Climate Changes – Before 1300, Western Europe had enjoyed a period of warmer climate. Crops yield records indicate an overall more productive agricultural output for most of Western Europe. Calories became more plentiful, and diets included higher volumes of protein rich foods like eggs, cheese, and milk as a result. While in no way equivalent to our own agricultural output, many areas enjoyed more reliable harvests than in the centuries to come. Between 1450-1850, the climate cooled. Crop yields dropped. This led to declining living standards even before farmers left to become industrial workers in the 18th and 19th century (Griffin, 2019). Given their own lack of food, English and German women weaned children earlier and contributed to higher rates of malnutrition among infants (Radtke, 2004). At the worst of the cold? The apocalyptic Thirty Years War broke out further dislocating the population, interrupting agriculture, and dropping central European heights for births in those years (Mears 1988).
Industrialization and the Rise of Cities – In the 1780s, industrial production of textiles began near Manchester. Industrial productions spread across Western and Central Europe. Cities swelled as industrialists swept away old handicraft and guild networks to establish a new economy. In the countryside, small farmers could no longer pay their rents as home handicrafts were undercut by industrial goods. After leaving for the city, they found crowded, cramped cities without minimum wages laws or workers protections. In cities, open sewers and cramped quarters exposed children to illnesses in great volume than ever before. Living standards dropped precipitously for most families through the first half of the 19th century. Much of the Revolutions of 1848 complained of the “pauperization” of the masses.

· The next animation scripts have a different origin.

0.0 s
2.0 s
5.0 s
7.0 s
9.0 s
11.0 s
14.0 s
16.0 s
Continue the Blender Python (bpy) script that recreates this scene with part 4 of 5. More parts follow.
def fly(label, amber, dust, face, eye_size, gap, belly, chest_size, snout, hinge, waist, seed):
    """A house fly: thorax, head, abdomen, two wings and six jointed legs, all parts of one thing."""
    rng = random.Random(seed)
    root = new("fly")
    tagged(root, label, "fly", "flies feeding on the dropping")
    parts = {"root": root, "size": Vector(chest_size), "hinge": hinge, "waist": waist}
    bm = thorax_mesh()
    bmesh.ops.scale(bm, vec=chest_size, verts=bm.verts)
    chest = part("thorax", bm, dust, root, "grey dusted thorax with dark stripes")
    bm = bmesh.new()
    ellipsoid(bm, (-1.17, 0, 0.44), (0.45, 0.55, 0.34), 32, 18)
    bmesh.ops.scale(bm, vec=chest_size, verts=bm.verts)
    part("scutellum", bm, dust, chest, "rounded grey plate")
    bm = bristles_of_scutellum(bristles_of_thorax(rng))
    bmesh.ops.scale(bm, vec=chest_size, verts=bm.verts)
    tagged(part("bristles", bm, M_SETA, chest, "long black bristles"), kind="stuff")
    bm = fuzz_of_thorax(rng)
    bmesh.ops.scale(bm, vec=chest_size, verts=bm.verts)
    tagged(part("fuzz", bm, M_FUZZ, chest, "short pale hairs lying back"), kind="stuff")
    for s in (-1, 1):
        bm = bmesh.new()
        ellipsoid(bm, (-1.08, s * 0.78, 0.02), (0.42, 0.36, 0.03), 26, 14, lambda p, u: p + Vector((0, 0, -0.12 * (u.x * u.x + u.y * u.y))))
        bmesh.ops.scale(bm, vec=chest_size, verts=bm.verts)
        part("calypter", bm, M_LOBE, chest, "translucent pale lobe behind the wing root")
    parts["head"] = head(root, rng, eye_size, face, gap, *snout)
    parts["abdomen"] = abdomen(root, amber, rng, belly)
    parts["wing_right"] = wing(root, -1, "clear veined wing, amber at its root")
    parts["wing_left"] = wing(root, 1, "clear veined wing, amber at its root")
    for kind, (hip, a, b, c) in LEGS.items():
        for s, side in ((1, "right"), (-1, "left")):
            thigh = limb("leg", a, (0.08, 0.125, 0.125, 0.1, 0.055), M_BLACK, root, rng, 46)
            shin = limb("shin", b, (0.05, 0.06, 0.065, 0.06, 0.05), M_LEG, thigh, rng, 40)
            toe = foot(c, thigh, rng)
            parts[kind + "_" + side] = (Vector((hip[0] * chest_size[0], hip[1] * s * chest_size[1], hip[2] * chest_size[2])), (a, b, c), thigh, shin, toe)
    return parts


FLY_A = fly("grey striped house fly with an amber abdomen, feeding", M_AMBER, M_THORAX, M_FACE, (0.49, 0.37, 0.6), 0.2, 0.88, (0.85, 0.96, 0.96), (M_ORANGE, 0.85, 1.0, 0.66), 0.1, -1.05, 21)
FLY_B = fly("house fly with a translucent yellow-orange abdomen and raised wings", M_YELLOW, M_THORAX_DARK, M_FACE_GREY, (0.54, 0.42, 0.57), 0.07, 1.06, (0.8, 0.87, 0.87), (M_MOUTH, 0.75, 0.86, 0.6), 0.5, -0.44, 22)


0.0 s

Early childhood illness – Illness within the first five years of life had the greatest impact on final adult height. Or, to put it more simply, sick children become shorter adults. In the past, childhood illnesses were both more common and more deadly. In 1800, nearly every one in two children died in the United States. Today, it’s 7 in every 1000. The broad degree of statistics. But that hides higher rates of mortality, sometimes over 50%, in many crowded slums of the industrial cities of Western and Central Europe. That tells us many children became sick routinely and contributed to the downward pressure on adult heights. Infections like small pox, mumps, rubella, pertussis, and typhoid claimed many children. Open still water bread mosquito-born illnesses in warmer climates; malaria and yellow fever stuck in waves in such places. All of this meant sicker children and shorter adults.
So what happened to improve the situation?
Across Europe, heights have risen since the end of the 19th century. The return and ultimately growth in height comes down to solving many of the problems that caused heights to drop in the first place.
Industrial production eventually elevated farm outputs that, when coupled with labor laws ensuring fair renumeration, meant families could adequately feed themselves. The end of the Little Ice Age around 1850 also improved crop outputs. The living standards of the average family in England in 1600 were regained around1860 (Galofré-Vila 2017).
Scientists, medical professionals, and public health officials identified causal agents for different childhood illnesses developed vaccines for many childhood illnesses. Municipal governments buried sewers in many major cities, drained standing water, and processed human waste to limit disease. Laws on safe housing and rising living standards reduced the health risks in earlier tenement housing. Yellow Fever and Typhoid fever became managed by public works projects and by 1910, by a variety of tools developed by American doctors.
Around 1900, England and the Netherlands returned to their pre-1700 heights (Baten and Blum 2015, Floud 1980). France and Germany recovered by 1920 (Op. Cit.). But what unfolded around the next century pushed heights beyond their historical maximums. Men born today in the much of Europe average nearly 70 inches – nearly a full inch taller than the historical maximum.